Records from a dataset:
···

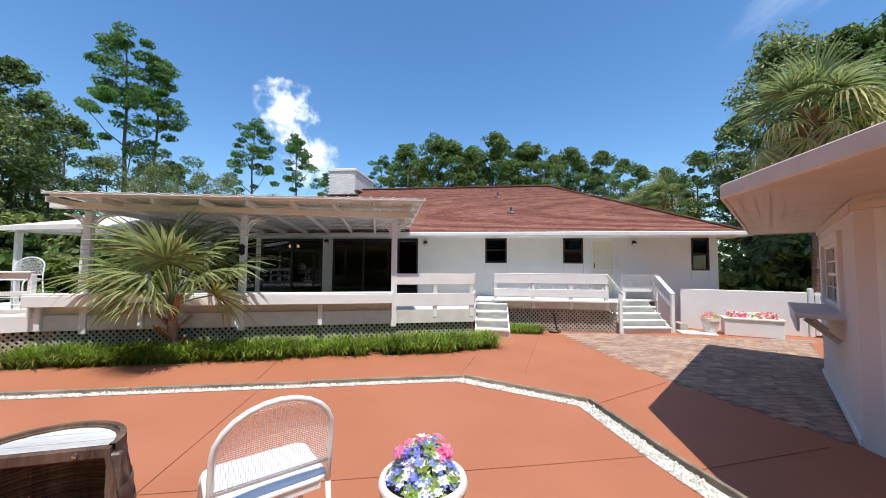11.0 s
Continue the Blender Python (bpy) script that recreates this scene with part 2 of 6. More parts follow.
M = dict(
    grass_ground=mat("lawn_soil", (0.19, 0.25, 0.025), (0.305, 0.36, 0.055), 1.3, 0.95, 0.6, 90, c3=(0.24, 0.26, 0.07), stain=0.55, bump_scale=3),
    grass_blade=mat("grass_blade", (0.21, 0.265, 0.03), (0.345, 0.39, 0.07), 0.7, 0.6, c3=(0.36, 0.37, 0.10), stain=0.6, island=0.22, leaf=0.42, spec=0.05),
    patio=mat("painted_concrete", (0.395, 0.142, 0.070), (0.452, 0.168, 0.086), 0.9, 0.6, 0.25, 140, c3=(0.485, 0.20, 0.112), stain=0.5, spec=0.35),
    joint=mat("concrete_joint", (0.27, 0.10, 0.055), None, 8, 0.9),
    gravel=mat("white_gravel", (0.48, 0.44, 0.36), (0.80, 0.77, 0.71), 40, 0.9, 0.5, island=0.25),
    old_wood=mat("weathered_edging", (0.16, 0.125, 0.09), (0.36, 0.30, 0.23), 5, 0.9, 0.8, 80, stretch=(1, 1, 3), rnd=0.12),
    mulch=mat("red_mulch", (0.40, 0.085, 0.05), (0.64, 0.20, 0.12), 30, 0.95, 1.0, 120),
    chips=mat("mulch_chip", (0.46, 0.11, 0.065), (0.68, 0.27, 0.17), 9, 0.9, 0.4, island=0.35),
    brick=mat("bed_brick", (0.27, 0.15, 0.095), (0.42, 0.27, 0.18), 9, 0.95, 0.8, 90, c3=(0.30, 0.28, 0.22), rnd=0.15),
    paver=mat("clay_paver", (0.32, 0.20, 0.14), (0.45, 0.31, 0.235), 6, 0.9, 0.6, 90, c3=(0.36, 0.28, 0.2), rnd=0.2),
    paver_far=mat("clay_paver_far", (0.32, 0.20, 0.14), (0.45, 0.31, 0.235), 6, 0.9, 0.6, 90, c3=(0.36, 0.28, 0.2), island=0.2),
    sand=mat("joint_sand", (0.16, 0.12, 0.085), (0.25, 0.19, 0.13), 20, 1.0, 0.5),
    wall=mat("white_stucco", (0.78, 0.77, 0.75), (0.84, 0.83, 0.81), 1.2, 0.85, 0.35, 150, c3=(0.72, 0.70, 0.66), stain=0.3),
    annex=mat("cream_stucco", (0.70, 0.66, 0.63), (0.77, 0.73, 0.70), 1.5, 0.85, 0.5, 90, c3=(0.70, 0.64, 0.58), stain=0.3),
    white=mat("white_paint", (0.76, 0.76, 0.74), (0.84, 0.84, 0.82), 3, 0.5, 0.15, 60, c3=(0.66, 0.64, 0.58), stain=0.35),
    cream=mat("cream_trim", (0.66, 0.57, 0.48), (0.75, 0.66, 0.57), 3, 0.55, 0.15, 60),
    deck_white=mat("worn_white_deck", (0.58, 0.58, 0.54), (0.78, 0.78, 0.74), 5, 0.7, 0.3, 70, c3=(0.48, 0.46, 0.40), stain=0.5, stretch=(1, 1, 3)),
    tan=mat("tan_painted_board", (0.60, 0.58, 0.51), (0.71, 0.69, 0.62), 4, 0.6, 0.2, 60),
    grey_wood=mat("grey_deck_wood", (0.24, 0.22, 0.19), (0.42, 0.39, 0.34), 6, 0.9, 0.7, 80, stretch=(1, 1, 3), rnd=0.15),
    lattice=mat("lattice_wood", (0.36, 0.32, 0.25), (0.55, 0.50, 0.41), 6, 0.85, 0.3),
    # near-black that stands in for shade: crawl spaces, louvre gaps, awning openings
    dark=mat("painted_shade", (0.02, 0.018, 0.015), (0.04, 0.035, 0.03), 3, 0.95),
    # the rooms' dimness is put into this dark base colour
    interior=mat("painted_dim_interior", (0.10, 0.085, 0.07), (0.14, 0.12, 0.10), 2, 0.9),
    bronze=mat("dark_bronze_frame", (0.035, 0.03, 0.026), (0.06, 0.052, 0.045), 6, 0.45, metal=0.3),
    roof=mat("red_shingle", (0.22, 0.083, 0.058), (0.33, 0.14, 0.10), 14, 0.95, 0.8, 60, c3=(0.21, 0.085, 0.063), stain=0.4, island=0.24, bump_scale=2),
    metal_roof=mat("white_ribbed_metal", (0.78, 0.78, 0.77), (0.85, 0.85, 0.84), 3, 0.45, 0.1, metal=0.0, c3=(0.55, 0.52, 0.47), stain=0.4),
    chimney=mat("white_brick", (0.70, 0.69, 0.66), (0.82, 0.81, 0.78), 6, 0.9, 0.5, 80, rnd=0.06, island=0.06),
    door_y=mat("pale_door", (0.72, 0.69, 0.55), (0.78, 0.75, 0.62), 3, 0.5),
    shingle=mat("grey_green_shingle", (0.33, 0.36, 0.34), (0.45, 0.48, 0.45), 5, 0.9, 0.6, 80, rnd=0.12, stretch=(1, 1, 0.4)),
    shingle_far=mat("grey_green_shingle_far", (0.33, 0.36, 0.34), (0.45, 0.48, 0.45), 5, 0.9, 0.6, 80, island=0.12),
    shutter=mat("white_shutter", (0.72, 0.72, 0.71), (0.80, 0.80, 0.79), 3, 0.5),
    bark=mat("bark", (0.09, 0.07, 0.052), (0.20, 0.165, 0.13), 6, 0.95, 1.0, 40, coords="obj", stretch=(1, 1, 0.3), bump_scale=3),
    palm_bark=mat("palm_bark", (0.25, 0.135, 0.09), (0.45, 0.285, 0.20), 7, 0.95, 1.0, 50, coords="obj", stretch=(1, 1, 2.5), bump_scale=2),
    boot=mat("palm_boot", (0.17, 0.075, 0.045), (0.34, 0.18, 0.11), 8, 0.95, 0.6, coords="obj", island=0.3),
    frond=mat("palm_frond", (0.15, 0.19, 0.075), (0.30, 0.33, 0.14), 5, 0.45, coords="obj", island=0.35, leaf=0.25),
    frond_old=mat("palm_frond_old", (0.33, 0.30, 0.11), (0.56, 0.49, 0.22), 5, 0.6, coords="obj", island=0.3, leaf=0.25),
    frond_dead=mat("palm_frond_dead", (0.12, 0.085, 0.06), (0.24, 0.18, 0.13), 5, 0.8, coords="obj", island=0.3),
    leaf_a=mat("leaf_mid", (0.165, 0.195, 0.07), (0.315, 0.335, 0.145), 0.9, 0.42, coords="obj", island=0.5, leaf=0.5, spec=0.5),
    leaf_bush=mat("leaf_bush", (0.245, 0.255, 0.045), (0.44, 0.44, 0.095), 1.6, 0.4, coords="obj", island=0.45, leaf=0.4, spec=0.3),
    leaf_b=mat("leaf_dark", (0.11, 0.135, 0.055), (0.22, 0.25, 0.11), 0.9, 0.42, coords="obj", island=0.5, leaf=0.48, spec=0.5),
    leaf_deep=mat("leaf_deep", (0.06, 0.095, 0.025), (0.13, 0.18, 0.055), 0.9, 0.5, coords="obj", island=0.5, leaf=0.4, spec=0.4),
    leaf_c=mat("leaf_light", (0.20, 0.27, 0.05), (0.33, 0.42, 0.11), 0.9, 0.45, coords="obj", island=0.4, leaf=0.5, spec=0.25),
    leaf_pine=mat("pine_needle", (0.05, 0.105, 0.028), (0.115, 0.19, 0.055), 0.9, 0.6, coords="obj", island=0.4, leaf=0.4),
    leaf_orange=mat("leaf_orange", (0.33, 0.175, 0.03), (0.49, 0.305, 0.055), 0.8, 0.5, coords="obj", island=0.35, leaf=0.5),
    leaf_olive=mat("leaf_olive", (0.105, 0.135, 0.04), (0.205, 0.235, 0.08), 0.9, 0.55, coords="obj", island=0.35, leaf=0.5, spec=0.25),
    leaf_gold=mat("leaf_gold", (0.29, 0.30, 0.045), (0.50, 0.47, 0.09), 1.6, 0.45, coords="obj", island=0.45, leaf=0.5, spec=0.25),
    leaf_lily=mat("border_grass_leaf", (0.08, 0.13, 0.016), (0.26, 0.34, 0.06), 2.0, 0.4, coords="obj", island=0.5, leaf=0.3),
    soil=mat("forest_floor", (0.05, 0.04, 0.025), (0.11, 0.085, 0.05), 3, 1.0, 0.8),
    stone=mat("cast_stone", (0.44, 0.36, 0.26), (0.64, 0.55, 0.42), 9, 0.9, 0.5, 70, coords="obj", c3=(0.22, 0.19, 0.14)),
    bench=mat("dark_cast_stone", (0.10, 0.10, 0.095), (0.24, 0.235, 0.22), 14, 0.85, 0.5, 70, coords="obj", c3=(0.32, 0.31, 0.29)),
    planter=mat("grey_cast_stone", (0.36, 0.325, 0.29), (0.52, 0.48, 0.43), 12, 0.9, 0.5, 70, coords="obj"),
    rock=mat("field_rock", (0.27, 0.24, 0.20), (0.44, 0.40, 0.35), 6, 0.95, 0.9, 50, coords="obj"),
    terracotta=mat("whitewashed_clay", (0.34, 0.19, 0.13), (0.48, 0.30, 0.22), 7, 0.85, 0.5, 50, coords="obj", c3=(0.74, 0.68, 0.62), stain=0.95),
    pot_rim=mat("whitewashed_rim", (0.66, 0.58, 0.52), (0.80, 0.74, 0.68), 12, 0.8, 0.4, coords="obj"),
    chair=mat("white_enamel", (0.78, 0.78, 0.77), (0.84, 0.84, 0.83), 6, 0.35, 0.05, coords="obj"),
    stave=mat("barrel_stave", (0.055, 0.03, 0.02), (0.20, 0.125, 0.085), 7, 0.75, 0.7, 60, coords="obj", stretch=(1, 1, 0.2), island=0.3),
    barrel_top=mat("barrel_top_board", (0.42, 0.40, 0.38), (0.66, 0.65, 0.63), 6, 0.8, 0.5, 60, coords="obj", stretch=(0.25, 1, 1)),
    hoop=mat("barrel_hoop", (0.13, 0.10, 0.085), (0.26, 0.22, 0.19), 10, 0.6, 0.3, metal=0.7, coords="obj"),
    black=mat("black_iron", (0.015, 0.015, 0.015), (0.03, 0.03, 0.03), 8, 0.5, metal=0.4),
    steel=mat("brushed_steel", (0.5, 0.48, 0.45), (0.62, 0.6, 0.57), 8, 0.3, metal=1.0),
    pink=mat("pink_petal", (0.72, 0.14, 0.30), (0.85, 0.34, 0.48), 20, 0.6, coords="obj", island=0.3, leaf=0.3),
    blue=mat("blue_petal", (0.16, 0.20, 0.62), (0.34, 0.40, 0.80), 20, 0.6, coords="obj", island=0.3, leaf=0.3),
    petal=mat("white_petal", (0.78, 0.78, 0.76), (0.86, 0.86, 0.84), 20, 0.6, coords="obj", island=0.08, leaf=0.3),
    lamp_glass=mat("frosted_glass", (0.7, 0.66, 0.55), (0.8, 0.76, 0.66), 8, 0.3),
)
GLASS = glass_mat("window_glass", (0.55, 0.56, 0.55), 1.55)
DARK_GLASS = glass_mat("tinted_glass", (0.22, 0.21, 0.20), 1.6)


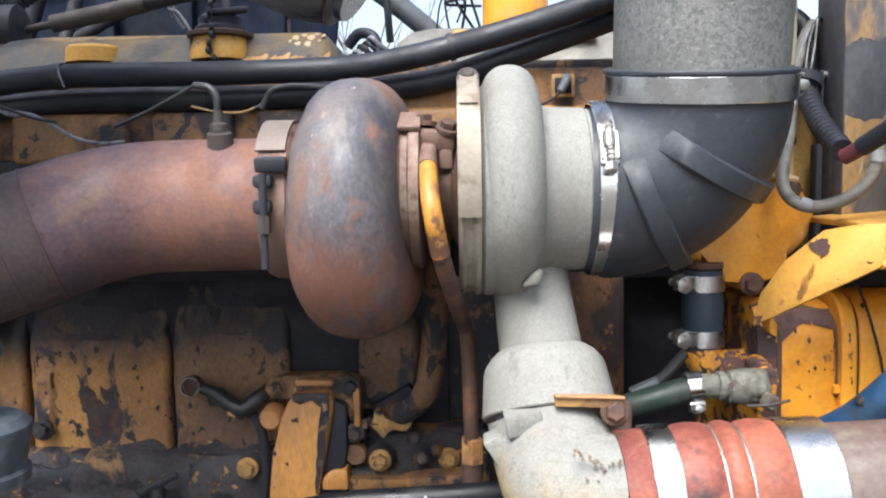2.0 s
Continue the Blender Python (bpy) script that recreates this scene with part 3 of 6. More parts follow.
flake([(-0.388, 1.150), (-0.380, 1.168), (-0.366, 1.160), (-0.350, 1.163), (-0.338, 1.156), (-0.352, 1.146), (-0.372, 1.143)], panel_front, M_JACKET, engine, 0.002, 5, 0.0009, "cleaner yellow patch")
flake([(-0.330, 1.303), (-0.282, 1.304), (-0.283, 1.300), (-0.328, 1.299)], panel_front, M_SUMP, engine, 0.0010, 5, 0.0009, "dust line")
random.seed(52)
# torn edges of caked grime over the feet of the panels
for x0, x1, z0 in PANELS[1:]:
    low = [(x0 + 0.006 + (x1 - x0 - 0.012) * k / 9, z0 + random.uniform(0.004, 0.024)) for k in range(10)]
    flake([(x0 + 0.006, z0 + 0.002), *low, (x1 - 0.006, z0 + 0.002)], panel_front, M_SUMP, engine, 0.0026, 4, 0.0012, "crust of dust and oil")
# ledge above the sump with its bolts
bm = box((-0.45, 1.000, 1.090), (0.76, 0.09, 0.122), 0.040, segs=5)
bmesh.ops.subdivide_edges(bm, edges=[e for e in bm.edges if e.calc_length() > 0.02], cuts=11, use_grid_fill=True)
part("sump_ledge", rough_up(rough_up(bm, 0.016, 14, 2.0), 0.007, 45, 4.0), M_SUMP, engine)
for p in ((-0.294, 0.943, 1.137), (-0.127, 0.946, 1.145), (-0.566, 0.970, 1.180), (-0.700, 0.946, 1.12), (-0.041, 0.966, 1.140)):
    hexbolt(p, -Y, 0.0095, 0.010, material=M_OCHRE if p[0] > -0.3 else M_BLOCKDARK, parent=engine)
bm = box((-0.09, 1.0, 1.10), (0.20, 0.06, 0.16), 0.016, segs=3)
bmesh.ops.subdivide_edges(bm, edges=bm.edges[:], cuts=2, use_grid_fill=True)
part("lower_casting", rough_up(bm, 0.010, 30, 5.0), M_SUMP, engine)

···

◆ Work required
Look over the records above and copy each line that includes the string "More".

◆ Written solution
Continue the Blender Python (bpy) script that recreates this scene with part 2 of 6. More parts follow.
Continue the Blender Python (bpy) script that recreates this scene with part 3 of 6. More parts follow.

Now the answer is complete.